WORK TO DO – Your task is to repeat only the lines from the one with "More parts follow." through the one with "return m.done(col, rough, metal, ribs, 0.03, 0.5)", exactly as they stand, both ends included.

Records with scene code
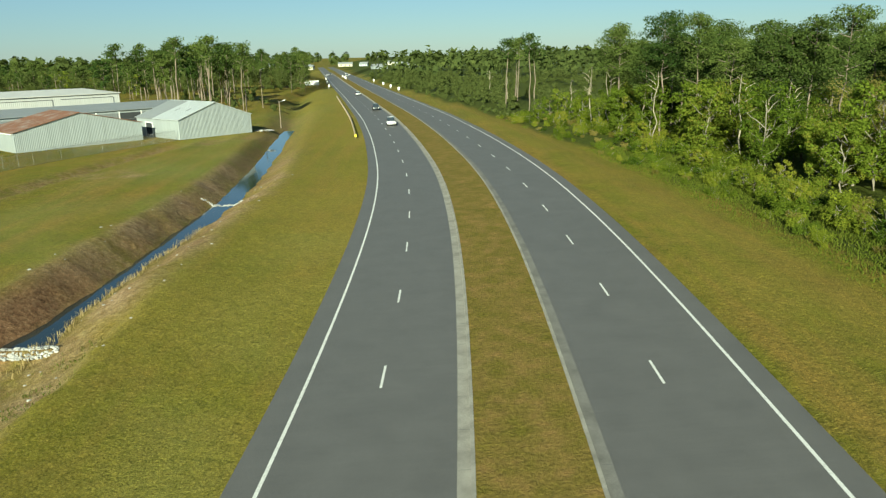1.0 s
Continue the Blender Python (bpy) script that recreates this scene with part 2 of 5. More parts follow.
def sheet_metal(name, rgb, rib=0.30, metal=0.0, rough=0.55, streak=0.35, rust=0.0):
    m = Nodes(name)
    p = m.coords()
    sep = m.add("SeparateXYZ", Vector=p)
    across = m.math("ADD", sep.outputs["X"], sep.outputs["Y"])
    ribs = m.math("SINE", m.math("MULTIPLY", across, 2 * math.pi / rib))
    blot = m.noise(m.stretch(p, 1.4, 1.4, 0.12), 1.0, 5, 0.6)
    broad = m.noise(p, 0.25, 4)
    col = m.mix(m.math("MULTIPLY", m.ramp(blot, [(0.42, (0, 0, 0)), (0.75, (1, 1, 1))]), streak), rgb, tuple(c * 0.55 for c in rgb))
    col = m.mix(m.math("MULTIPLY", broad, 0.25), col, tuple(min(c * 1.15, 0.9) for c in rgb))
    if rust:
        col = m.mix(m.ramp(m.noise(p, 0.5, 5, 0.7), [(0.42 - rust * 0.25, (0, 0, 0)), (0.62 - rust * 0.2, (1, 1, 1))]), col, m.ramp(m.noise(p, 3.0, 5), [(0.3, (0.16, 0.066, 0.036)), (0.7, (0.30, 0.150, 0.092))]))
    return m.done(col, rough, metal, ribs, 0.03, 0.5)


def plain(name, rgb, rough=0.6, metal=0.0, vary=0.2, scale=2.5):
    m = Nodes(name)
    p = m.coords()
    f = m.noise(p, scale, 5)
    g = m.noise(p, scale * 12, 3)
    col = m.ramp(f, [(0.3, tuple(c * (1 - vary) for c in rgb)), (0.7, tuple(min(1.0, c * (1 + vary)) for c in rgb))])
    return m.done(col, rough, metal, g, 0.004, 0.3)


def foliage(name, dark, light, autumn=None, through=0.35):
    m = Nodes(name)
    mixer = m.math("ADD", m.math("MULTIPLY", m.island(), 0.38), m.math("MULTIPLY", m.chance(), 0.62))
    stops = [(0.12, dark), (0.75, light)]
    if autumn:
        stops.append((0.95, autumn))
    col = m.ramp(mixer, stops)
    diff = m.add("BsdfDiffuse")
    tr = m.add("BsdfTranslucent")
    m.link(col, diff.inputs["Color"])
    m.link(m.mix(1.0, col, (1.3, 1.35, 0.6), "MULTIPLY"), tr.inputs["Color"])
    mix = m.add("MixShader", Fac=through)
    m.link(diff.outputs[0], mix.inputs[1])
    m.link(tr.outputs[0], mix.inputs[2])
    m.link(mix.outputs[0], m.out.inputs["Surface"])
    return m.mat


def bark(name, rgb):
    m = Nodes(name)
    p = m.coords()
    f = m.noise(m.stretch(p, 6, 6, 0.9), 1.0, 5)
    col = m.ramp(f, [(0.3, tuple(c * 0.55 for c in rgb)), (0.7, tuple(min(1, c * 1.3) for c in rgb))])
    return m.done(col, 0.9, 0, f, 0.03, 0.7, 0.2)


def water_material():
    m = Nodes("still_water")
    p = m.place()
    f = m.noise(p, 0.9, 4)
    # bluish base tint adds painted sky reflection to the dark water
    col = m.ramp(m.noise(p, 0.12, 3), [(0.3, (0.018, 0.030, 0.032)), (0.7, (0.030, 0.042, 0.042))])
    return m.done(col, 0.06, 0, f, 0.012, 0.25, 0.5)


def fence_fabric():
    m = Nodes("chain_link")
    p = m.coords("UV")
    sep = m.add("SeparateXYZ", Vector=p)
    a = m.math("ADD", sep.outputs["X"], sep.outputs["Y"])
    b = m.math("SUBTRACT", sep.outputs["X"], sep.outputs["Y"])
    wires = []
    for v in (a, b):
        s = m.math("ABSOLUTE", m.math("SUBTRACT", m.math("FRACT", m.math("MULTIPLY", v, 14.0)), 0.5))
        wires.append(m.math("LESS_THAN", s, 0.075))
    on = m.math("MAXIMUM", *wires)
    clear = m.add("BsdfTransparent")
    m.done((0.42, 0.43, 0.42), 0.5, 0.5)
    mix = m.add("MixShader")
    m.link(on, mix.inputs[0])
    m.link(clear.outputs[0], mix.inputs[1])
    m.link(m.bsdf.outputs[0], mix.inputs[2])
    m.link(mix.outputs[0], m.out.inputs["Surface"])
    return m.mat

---

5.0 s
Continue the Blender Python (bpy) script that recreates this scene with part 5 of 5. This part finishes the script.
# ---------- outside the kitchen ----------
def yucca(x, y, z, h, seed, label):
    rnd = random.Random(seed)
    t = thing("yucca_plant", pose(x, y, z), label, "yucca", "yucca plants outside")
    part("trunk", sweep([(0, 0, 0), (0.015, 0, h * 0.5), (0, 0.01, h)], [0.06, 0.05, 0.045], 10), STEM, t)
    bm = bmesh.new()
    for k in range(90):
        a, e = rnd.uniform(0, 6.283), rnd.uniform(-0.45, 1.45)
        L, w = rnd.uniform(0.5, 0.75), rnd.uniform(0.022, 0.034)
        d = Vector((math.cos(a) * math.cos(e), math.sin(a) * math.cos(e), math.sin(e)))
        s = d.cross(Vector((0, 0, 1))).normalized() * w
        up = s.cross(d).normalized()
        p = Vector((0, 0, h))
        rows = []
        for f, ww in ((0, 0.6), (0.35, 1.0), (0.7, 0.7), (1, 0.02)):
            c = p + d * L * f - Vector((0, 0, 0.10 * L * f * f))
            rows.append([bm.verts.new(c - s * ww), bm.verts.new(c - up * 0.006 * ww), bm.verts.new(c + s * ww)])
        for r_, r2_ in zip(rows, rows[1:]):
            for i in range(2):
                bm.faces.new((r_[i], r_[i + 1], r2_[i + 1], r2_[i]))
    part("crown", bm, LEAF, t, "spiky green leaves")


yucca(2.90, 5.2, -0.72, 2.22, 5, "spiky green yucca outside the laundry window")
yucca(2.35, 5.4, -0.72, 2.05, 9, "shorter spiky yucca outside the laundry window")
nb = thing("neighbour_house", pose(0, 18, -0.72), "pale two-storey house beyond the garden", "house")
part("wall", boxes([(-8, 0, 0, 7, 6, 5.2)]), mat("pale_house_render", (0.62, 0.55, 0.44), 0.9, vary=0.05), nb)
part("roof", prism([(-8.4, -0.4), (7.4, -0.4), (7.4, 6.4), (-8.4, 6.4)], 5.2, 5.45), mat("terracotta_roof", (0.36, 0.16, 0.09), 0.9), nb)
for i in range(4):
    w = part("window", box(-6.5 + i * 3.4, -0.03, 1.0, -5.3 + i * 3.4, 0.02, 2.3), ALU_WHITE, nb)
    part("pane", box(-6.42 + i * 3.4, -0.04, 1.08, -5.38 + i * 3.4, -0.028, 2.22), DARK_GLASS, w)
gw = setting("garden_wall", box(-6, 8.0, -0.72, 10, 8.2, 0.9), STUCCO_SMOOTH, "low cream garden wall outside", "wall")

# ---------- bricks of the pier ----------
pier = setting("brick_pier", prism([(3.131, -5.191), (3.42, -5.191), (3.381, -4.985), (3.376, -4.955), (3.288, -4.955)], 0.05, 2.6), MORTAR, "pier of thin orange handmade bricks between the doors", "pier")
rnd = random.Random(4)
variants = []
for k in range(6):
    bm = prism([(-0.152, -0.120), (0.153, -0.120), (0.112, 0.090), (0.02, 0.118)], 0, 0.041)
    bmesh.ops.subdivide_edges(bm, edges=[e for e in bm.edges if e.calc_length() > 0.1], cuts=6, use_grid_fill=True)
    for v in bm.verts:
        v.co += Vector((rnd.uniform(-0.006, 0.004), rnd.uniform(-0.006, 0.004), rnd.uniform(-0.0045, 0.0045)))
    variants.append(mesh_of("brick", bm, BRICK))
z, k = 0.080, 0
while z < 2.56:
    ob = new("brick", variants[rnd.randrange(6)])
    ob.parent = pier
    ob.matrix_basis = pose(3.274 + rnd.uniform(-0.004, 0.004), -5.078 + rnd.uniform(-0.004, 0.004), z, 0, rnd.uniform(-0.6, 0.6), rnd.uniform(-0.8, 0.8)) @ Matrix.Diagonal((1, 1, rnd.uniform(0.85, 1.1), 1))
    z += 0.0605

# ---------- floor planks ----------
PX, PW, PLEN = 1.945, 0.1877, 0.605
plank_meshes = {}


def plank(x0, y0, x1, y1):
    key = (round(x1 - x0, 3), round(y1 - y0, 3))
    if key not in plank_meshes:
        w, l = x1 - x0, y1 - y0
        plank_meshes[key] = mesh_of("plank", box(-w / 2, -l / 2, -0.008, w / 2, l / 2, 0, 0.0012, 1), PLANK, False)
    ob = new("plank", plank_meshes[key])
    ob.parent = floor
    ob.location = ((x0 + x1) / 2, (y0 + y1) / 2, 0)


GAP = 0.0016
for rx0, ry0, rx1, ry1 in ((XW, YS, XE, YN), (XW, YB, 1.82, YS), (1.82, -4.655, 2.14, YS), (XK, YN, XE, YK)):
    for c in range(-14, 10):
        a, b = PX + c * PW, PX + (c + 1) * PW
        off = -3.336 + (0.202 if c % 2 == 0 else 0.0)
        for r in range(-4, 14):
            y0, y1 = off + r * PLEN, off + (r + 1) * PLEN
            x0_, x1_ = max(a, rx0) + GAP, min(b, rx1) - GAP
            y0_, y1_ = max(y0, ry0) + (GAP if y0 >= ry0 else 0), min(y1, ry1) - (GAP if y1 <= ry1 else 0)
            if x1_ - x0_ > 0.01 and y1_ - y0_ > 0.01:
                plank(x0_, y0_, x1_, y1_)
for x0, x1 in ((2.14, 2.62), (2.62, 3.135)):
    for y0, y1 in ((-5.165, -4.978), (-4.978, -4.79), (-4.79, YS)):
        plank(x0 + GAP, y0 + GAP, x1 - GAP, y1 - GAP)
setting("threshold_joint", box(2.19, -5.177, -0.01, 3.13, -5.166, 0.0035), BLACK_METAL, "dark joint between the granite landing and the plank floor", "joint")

RESULT OF THE TASK –
Continue the Blender Python (bpy) script that recreates this scene with part 2 of 5. More parts follow.
def sheet_metal(name, rgb, rib=0.30, metal=0.0, rough=0.55, streak=0.35, rust=0.0):
    m = Nodes(name)
    p = m.coords()
    sep = m.add("SeparateXYZ", Vector=p)
    across = m.math("ADD", sep.outputs["X"], sep.outputs["Y"])
    ribs = m.math("SINE", m.math("MULTIPLY", across, 2 * math.pi / rib))
    blot = m.noise(m.stretch(p, 1.4, 1.4, 0.12), 1.0, 5, 0.6)
    broad = m.noise(p, 0.25, 4)
    col = m.mix(m.math("MULTIPLY", m.ramp(blot, [(0.42, (0, 0, 0)), (0.75, (1, 1, 1))]), streak), rgb, tuple(c * 0.55 for c in rgb))
    col = m.mix(m.math("MULTIPLY", broad, 0.25), col, tuple(min(c * 1.15, 0.9) for c in rgb))
    if rust:
        col = m.mix(m.ramp(m.noise(p, 0.5, 5, 0.7), [(0.42 - rust * 0.25, (0, 0, 0)), (0.62 - rust * 0.2, (1, 1, 1))]), col, m.ramp(m.noise(p, 3.0, 5), [(0.3, (0.16, 0.066, 0.036)), (0.7, (0.30, 0.150, 0.092))]))
    return m.done(col, rough, metal, ribs, 0.03, 0.5)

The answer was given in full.